そして、読者の心の中で、愛したキャラクターたちは生き続け、太陽のように輝き続けることだろう。

   人間は、かくも美しくなれる。
   人間である、ということが既に宝物なのだ。

永遠の太陽「SLAMDUNK」は、私たちに、そう語りかけ続けるのではあるまいか。

(2004.6.15)

 

スラムダンクの光と影

 「スラムダンクは陽の世界、(現在連載中の)バガボンドは陰の世界」と作者は、言う。
なるほど、陽の世界。
 あまりにも眩し過ぎる、美しい若者たちの青春像。
 しかもそれは、あり得ないほどに現実離れした世界ではない。

努力すれば私だって、がんばれば僕だって・・・
桜木のように・・・流川のように・・・ なれるかも知れない。
少なくともその可能性は、ゼロではない。

 実際、小学生の頃にスラムダンクを読んで、バスケットを始めたという現在ABA(アメリカのプロ)選手もいる。
スラムダンクには、そういう希望を読者に与える力が、大変強い。なんせ太陽だから。
しかも、最も美しく華やかな時期だけを切り取って、後は全て封印してしまった。
 最終回以降の彼らはどうなったのか?
 時は無常に流れ、彼らも年をとっていく。
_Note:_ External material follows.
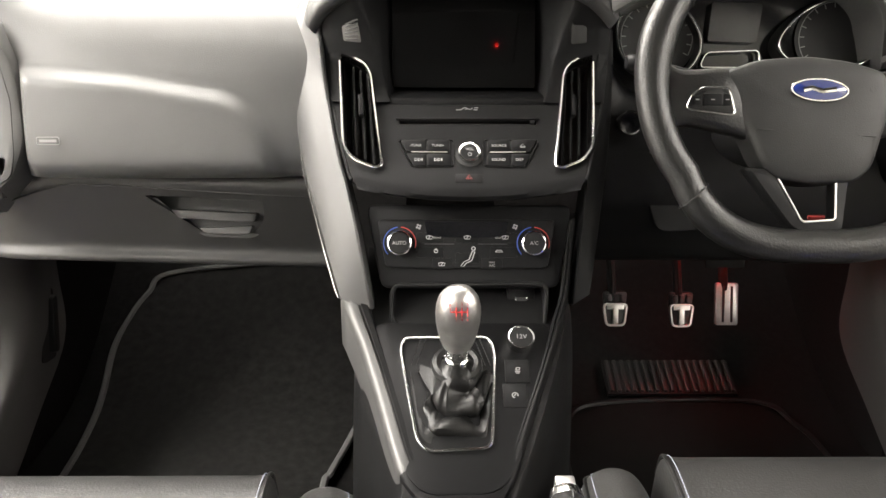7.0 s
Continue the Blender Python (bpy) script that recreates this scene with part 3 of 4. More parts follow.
# socket and switches
so = gm2 @ pose(0.0815, 0.0640, 0.003)
sk = part("power_socket", lathe([(0.0160, 0), (0.0160, 0.010), (0.0155, 0.0122), (0.0140, 0.0124), (0.0132, 0.011)], so, 32), CHROME, console, "chrome-rimmed 12V socket cap")
part("socket_cap", lathe([(0.014, 0.006), (0.014, 0.0115), (0.001, 0.012)], so, 28), HARD, sk)
lettering("12V", so @ pose(0, 0, 0.0122), 0.006, PRINT, sk)
for x, y, w in ((0.0752, 0.0240, 0.029), (0.0705, -0.0075, 0.027)):
    b = part("switch", block(gm2 @ pose(x, y, 0.0020), w, 0.0305, 0.006, 0.0012), STACK, console)
    if y > 0:
        strokes([[(-0.002, 0.001), (0.002, 0.001), (0.003, 0.004), (-0.001, 0.004), (-0.002, 0.001)], [(-0.003, -0.001), (0.003, -0.001)], [(-0.002, -0.003), (0.002, -0.003)]], gm2 @ pose(x, y, 0.0054), 0.0006, PRINT, b)
    else:
        strokes([[(0.0032 * math.cos(a), 0.0032 * math.sin(a)) for a in np.linspace(-0.4, 4.6, 12)], [(-0.001, -0.001), (0.001, 0.002)]], gm2 @ pose(x, y, 0.0054), 0.0006, PRINT, b)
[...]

バスケだけをして、人生終われるものでもあるまい。
まちがいなく、影はあるだろう。
ただその影を、幸いなことに作者は目隠ししてくれた。

 その影は、読者1人ひとりが、各々自分の人生に照らし合わせることにより、自らの胸に浮かび上がってくるものだろう。
 そして、同時に光も。

「天才ですから」
ラストシーンの桜木の清々しく美しい表情が、雄弁に物語るものは何か。
その答えも、読者1人ひとりの胸の中に・・・。